The other cultural reference point we discuss is Leonardo diCaprio as Romeo, the man responsible for a generation of sexual awakenings of queer women as well as straight. Chris’s open Hawaiian shirts could have been taken directly from Baz Luhrman’s Romeo + Juliet costume cupboard. “I think I saw in Leo DiCaprio something that was missing for me in terms of representation,” she says now. “He was like a man and a woman; he had the energy of a young hero but he was so feminine so the ambivalence was extremely sexy. (As queer people) we constantly project, transpose, adapt the mainstream culture, and and some artists that give us just a sense of acceptance are so wonderful.”
In a documentary made to accompany the Paris show, Apple Music Presents: Chris, she talks about “complexifying pop music” – moving pop music away from easy earworms and empty platitudes. It seems right for her to have turned back to the late 80s to do that, to draw inspiration from Prince, Janet Jackson, and even Bowie, influences that Chris isn’t shy about. The album opens with a smashed window and a cry straight out of the Dangerous playbook.
“That time was more flamboyant in a way I love, you know, it was a space of reinvention and experimentation,” she says, waving her arms about like she’s in a flowing satin shirt. “There are interesting performers today, but they’re almost at the margin of pop music – like SOPHIE, for example. She’s playing with the tropes of pop music, she’s mutating it, but it’s not mainstream yet. But in the 80s, Prince was totally subversive and music was a way to assert that hedonism and that flamboyance – I kind of love the epicness of the 80s for that. I’m constantly going back to that energy without really sometimes knowing... like sometimes I finish a song and they’ll say. ‘Oh, it’s so 80s’, and I’m like, ‘Oh is it? Oh okay. I don’t know how I did that!’”

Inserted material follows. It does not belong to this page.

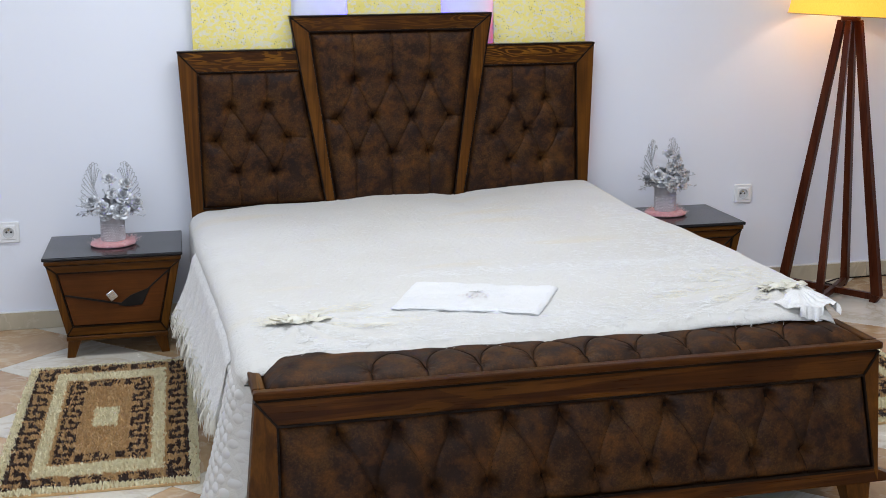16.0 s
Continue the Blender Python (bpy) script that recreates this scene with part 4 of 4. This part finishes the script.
def flower_pot():
    cx, cy, z0 = -1.193, -0.302, 0.4115
    rn = random.Random(11)
    whole = thing("flower_pot", (cx, cy, z0), "silver roses in a rhinestone pot on a pink fur mat", "flower pot", "silver flower pots")
    # fur mat
    bm = bmesh.new()
    rings = lathe(bm, ((0.082, 0.0), (0.090, 0.004), (0.089, 0.010), (0.078, 0.016), (0.045, 0.0175)), (cx - 0.002, cy - 0.004, z0), 40)
    bm.faces.new(rings[0][::-1])
    bm.faces.new(rings[-1])
    mat = part("fur_mat", bm, pink, whole, "round pink fur mat", True)
    for name, mm, cnt, lo in (("fur", pink, 900, 0.012), ("fur", pink_pale, 420, 0.02)):
        bm = bmesh.new()
        for i in range(cnt):
            a = rn.uniform(0, 6.283)
            r = 0.088 * math.sqrt(rn.uniform(0.3, 1.0))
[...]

That 15-page PDF she took to her label set out a record that wasn’t meant to be easy. “It was the notion of resistance also to the simple interpretation,” she sighs, remembering some of the reactions to Chaleur Humaine. “I was constantly trying to assert nuance and doubts and they were like, ‘Right, we get it, you’re this.’ I’m like, no. So let’s make it even more intricate if I can. I feel like I’ve been taking risk on this record... but I don't know if it’s palpable.”
If the risks aren’t palpable – and they aren’t always – it’s because they’ve paid off. Not many major pop stars are capable of a record so lusty, that digs so deeply into female sexuality, gender identity and power without coming off as some sort of awkward hashtag bandwagoning (see: Katy Perry). Chris is a complex record, but not a difficult one. If you want to, you can listen and dance along the surface without ever thinking about what the singer is sampling from the grand buffet of human sexuality and emotion.
On one of Chris’s few ballads, “Make Some Sense”, she sings, “Make some sense out of it all / because I won’t make it for you.” From her name to her music to her movements to her 15-page PDF, Chris isn’t going to make anything easy for you; but that’s half the fun.